For more than eight decades, the sitcom has both marked the times and provided a balm against them. From Rob Petrie tripping over his ottoman on The Dick Van Dyke Show to Ilana face-planting on a Broad City subway car; from The Honeymooners’ Ralph Kramden barely containing his frustration with Ed Norton to Atlanta’s Paper Boi doing the same with his cousin Earn; from Lucy Ricardo getting drunk on Vitameatavegamin to Fleabag enjoying Gin in a Tin with the hot priest, the genre’s most beloved characters have been by our sides.
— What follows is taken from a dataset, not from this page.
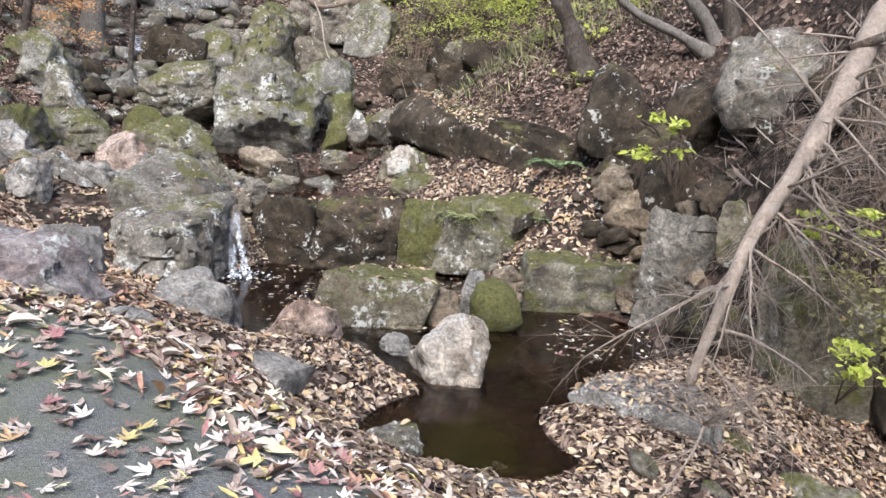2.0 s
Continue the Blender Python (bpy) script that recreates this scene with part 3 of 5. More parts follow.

To choose the 100 greatest sitcoms ever, we first had to decide how to define the term. Sketch comedies were out, from the explicit, like Saturday Night Live and The Muppet Show, to the more ambiguous, such as The Rocky and Bullwinkle Show. Ditto comedy-drama hybrids that ran around an hour — Freaks and Geeks, say, or Crazy Ex-Girlfriend. Half-hour dramedies presented a blurrier picture; we took those on a case-by-case basis, applying our own version of Supreme Court Justice Potter Stewart’s famous definition of obscenity: “I know it when I see it.” Where Enlightened and The Wonder Years seemed to fall just too far over the drama side of the line, for example, Atlanta and Better Things had enough comedy to qualify. This list is also composed entirely of English-language comedies, primarily American ones, with a handful of British and Canadian shows making the cut.
Mostly, though, we were looking for a consistent group of characters and settings. Then we considered not just how much these series made us laugh, but also how much they influenced the shows that followed, how well they reflected the world around them, and, on occasion, how deeply they made us feel emotions beyond mirth.